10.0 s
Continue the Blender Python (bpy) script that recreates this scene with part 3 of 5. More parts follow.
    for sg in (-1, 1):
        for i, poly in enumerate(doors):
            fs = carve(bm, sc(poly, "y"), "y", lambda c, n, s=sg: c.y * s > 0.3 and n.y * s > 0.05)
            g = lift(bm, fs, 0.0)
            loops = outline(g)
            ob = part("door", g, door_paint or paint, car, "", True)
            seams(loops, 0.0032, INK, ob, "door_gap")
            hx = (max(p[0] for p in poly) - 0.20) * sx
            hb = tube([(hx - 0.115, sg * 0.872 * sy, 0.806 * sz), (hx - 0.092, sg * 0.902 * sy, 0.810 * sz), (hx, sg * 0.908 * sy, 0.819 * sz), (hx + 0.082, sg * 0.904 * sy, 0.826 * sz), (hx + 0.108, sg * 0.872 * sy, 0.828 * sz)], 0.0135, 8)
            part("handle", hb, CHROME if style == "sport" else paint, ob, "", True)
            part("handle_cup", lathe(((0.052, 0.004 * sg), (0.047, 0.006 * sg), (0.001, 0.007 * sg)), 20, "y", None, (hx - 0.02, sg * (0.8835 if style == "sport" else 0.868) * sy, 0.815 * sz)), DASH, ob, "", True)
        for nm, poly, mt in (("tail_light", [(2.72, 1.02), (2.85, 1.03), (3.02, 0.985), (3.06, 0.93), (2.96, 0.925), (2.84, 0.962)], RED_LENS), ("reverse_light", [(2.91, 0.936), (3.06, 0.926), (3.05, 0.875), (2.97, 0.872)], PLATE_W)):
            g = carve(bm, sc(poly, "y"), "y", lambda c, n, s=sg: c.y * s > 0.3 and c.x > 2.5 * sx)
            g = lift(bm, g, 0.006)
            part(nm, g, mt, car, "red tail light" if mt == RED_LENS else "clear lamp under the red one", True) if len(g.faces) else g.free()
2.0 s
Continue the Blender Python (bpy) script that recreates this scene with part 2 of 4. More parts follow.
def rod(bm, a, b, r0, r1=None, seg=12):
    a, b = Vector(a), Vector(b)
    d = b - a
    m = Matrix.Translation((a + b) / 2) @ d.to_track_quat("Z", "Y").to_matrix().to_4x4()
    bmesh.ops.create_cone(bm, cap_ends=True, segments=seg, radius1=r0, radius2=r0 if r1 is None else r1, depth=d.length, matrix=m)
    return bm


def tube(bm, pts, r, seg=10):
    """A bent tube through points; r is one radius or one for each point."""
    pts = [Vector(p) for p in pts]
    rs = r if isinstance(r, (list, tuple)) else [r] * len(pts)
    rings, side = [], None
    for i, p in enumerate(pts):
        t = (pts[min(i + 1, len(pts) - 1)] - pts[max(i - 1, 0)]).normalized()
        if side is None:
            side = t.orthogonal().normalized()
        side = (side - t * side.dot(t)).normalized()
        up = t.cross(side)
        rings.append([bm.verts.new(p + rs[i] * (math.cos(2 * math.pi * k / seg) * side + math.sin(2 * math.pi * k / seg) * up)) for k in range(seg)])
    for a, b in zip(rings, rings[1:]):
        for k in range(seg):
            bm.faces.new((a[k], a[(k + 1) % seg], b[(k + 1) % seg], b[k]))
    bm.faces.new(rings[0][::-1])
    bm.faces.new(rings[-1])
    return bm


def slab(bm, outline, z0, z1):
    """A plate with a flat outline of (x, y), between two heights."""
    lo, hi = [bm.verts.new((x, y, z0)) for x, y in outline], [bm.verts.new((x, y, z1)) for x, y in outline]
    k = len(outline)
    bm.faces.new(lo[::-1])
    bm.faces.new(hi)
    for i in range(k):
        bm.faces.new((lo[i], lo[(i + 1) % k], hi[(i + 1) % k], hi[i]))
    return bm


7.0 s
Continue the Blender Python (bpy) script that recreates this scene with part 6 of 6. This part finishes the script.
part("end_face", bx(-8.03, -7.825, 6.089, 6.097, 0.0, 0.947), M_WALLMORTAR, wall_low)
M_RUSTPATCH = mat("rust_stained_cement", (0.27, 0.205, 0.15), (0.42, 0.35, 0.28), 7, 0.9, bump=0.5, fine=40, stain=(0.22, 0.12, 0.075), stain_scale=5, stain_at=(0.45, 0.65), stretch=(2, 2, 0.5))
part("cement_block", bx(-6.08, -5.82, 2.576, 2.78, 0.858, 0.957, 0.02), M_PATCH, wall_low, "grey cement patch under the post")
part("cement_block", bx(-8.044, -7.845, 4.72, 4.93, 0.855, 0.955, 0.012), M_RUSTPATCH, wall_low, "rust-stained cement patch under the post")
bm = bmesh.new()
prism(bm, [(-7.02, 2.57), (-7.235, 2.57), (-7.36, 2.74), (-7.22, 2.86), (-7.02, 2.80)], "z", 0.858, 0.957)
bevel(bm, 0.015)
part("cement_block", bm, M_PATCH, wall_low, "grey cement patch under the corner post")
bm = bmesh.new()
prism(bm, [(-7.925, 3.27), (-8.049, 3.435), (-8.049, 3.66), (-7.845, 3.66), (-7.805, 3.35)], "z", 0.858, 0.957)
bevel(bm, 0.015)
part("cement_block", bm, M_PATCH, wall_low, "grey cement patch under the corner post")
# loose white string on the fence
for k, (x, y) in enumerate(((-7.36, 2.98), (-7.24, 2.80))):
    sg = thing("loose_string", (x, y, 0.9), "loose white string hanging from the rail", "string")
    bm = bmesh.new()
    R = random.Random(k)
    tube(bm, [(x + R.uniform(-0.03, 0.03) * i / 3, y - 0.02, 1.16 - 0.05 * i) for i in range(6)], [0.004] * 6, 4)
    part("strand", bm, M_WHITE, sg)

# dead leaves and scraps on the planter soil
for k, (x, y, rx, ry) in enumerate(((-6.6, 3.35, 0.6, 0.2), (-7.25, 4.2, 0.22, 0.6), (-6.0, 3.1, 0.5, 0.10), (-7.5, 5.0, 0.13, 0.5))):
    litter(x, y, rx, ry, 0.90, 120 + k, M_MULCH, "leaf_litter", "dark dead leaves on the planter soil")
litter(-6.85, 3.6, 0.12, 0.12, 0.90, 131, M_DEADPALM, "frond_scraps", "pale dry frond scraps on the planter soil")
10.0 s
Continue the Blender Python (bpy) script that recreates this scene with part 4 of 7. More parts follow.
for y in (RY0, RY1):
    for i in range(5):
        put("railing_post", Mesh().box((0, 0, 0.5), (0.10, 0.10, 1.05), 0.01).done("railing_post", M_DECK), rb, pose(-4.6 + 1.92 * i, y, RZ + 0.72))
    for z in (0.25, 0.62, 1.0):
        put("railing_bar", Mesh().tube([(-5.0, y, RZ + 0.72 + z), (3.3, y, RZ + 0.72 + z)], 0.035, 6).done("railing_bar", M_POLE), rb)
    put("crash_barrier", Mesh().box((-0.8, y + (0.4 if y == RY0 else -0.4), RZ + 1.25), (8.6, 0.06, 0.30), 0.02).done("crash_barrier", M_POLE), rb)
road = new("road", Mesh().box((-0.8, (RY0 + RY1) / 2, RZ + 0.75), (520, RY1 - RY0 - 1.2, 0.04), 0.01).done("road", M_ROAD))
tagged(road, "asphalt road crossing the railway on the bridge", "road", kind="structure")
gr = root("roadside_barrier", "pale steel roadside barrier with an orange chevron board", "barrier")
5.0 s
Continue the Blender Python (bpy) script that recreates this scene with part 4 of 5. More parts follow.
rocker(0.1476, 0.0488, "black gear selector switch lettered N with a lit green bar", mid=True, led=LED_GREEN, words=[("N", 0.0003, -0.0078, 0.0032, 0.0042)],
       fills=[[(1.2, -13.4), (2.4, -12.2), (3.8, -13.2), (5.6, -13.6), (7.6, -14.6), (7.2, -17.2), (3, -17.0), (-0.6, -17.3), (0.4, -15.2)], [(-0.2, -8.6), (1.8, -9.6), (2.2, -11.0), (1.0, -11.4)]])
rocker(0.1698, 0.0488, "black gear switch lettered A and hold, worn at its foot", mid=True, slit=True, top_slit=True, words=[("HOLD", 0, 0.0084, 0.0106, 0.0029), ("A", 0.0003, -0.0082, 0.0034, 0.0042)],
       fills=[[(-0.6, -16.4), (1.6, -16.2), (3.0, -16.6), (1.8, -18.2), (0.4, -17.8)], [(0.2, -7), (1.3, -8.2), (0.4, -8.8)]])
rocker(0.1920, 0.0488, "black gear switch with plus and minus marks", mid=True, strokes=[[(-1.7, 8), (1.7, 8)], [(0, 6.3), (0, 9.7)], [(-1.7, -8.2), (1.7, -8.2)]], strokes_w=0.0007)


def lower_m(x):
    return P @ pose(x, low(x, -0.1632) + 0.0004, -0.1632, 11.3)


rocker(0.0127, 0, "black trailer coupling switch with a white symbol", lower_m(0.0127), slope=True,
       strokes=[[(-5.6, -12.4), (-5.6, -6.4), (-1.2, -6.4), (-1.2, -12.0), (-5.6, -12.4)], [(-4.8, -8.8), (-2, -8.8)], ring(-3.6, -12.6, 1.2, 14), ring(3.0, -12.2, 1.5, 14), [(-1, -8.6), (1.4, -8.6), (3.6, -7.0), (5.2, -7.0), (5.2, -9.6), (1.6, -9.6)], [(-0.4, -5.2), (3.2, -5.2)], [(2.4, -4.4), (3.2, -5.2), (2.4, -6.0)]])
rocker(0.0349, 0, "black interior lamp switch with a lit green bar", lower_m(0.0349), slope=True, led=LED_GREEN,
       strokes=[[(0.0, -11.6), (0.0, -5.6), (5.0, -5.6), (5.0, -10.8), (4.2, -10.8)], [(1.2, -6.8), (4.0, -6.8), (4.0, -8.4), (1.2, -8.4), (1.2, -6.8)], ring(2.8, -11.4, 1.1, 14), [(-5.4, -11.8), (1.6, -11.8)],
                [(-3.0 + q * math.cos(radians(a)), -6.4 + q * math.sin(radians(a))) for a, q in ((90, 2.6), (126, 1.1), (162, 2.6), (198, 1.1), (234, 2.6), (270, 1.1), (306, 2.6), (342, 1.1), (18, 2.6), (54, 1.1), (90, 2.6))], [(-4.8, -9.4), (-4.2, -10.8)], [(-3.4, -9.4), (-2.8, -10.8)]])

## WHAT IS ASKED
Gather each line from the listing above that holds "Python".

## WRITTEN ANSWER
Continue the Blender Python (bpy) script that recreates this scene with part 3 of 5. More parts follow.
Continue the Blender Python (bpy) script that recreates this scene with part 2 of 4. More parts follow.
Continue the Blender Python (bpy) script that recreates this scene with part 6 of 6. This part finishes the script.
Continue the Blender Python (bpy) script that recreates this scene with part 4 of 7. More parts follow.
Continue the Blender Python (bpy) script that recreates this scene with part 4 of 5. More parts follow.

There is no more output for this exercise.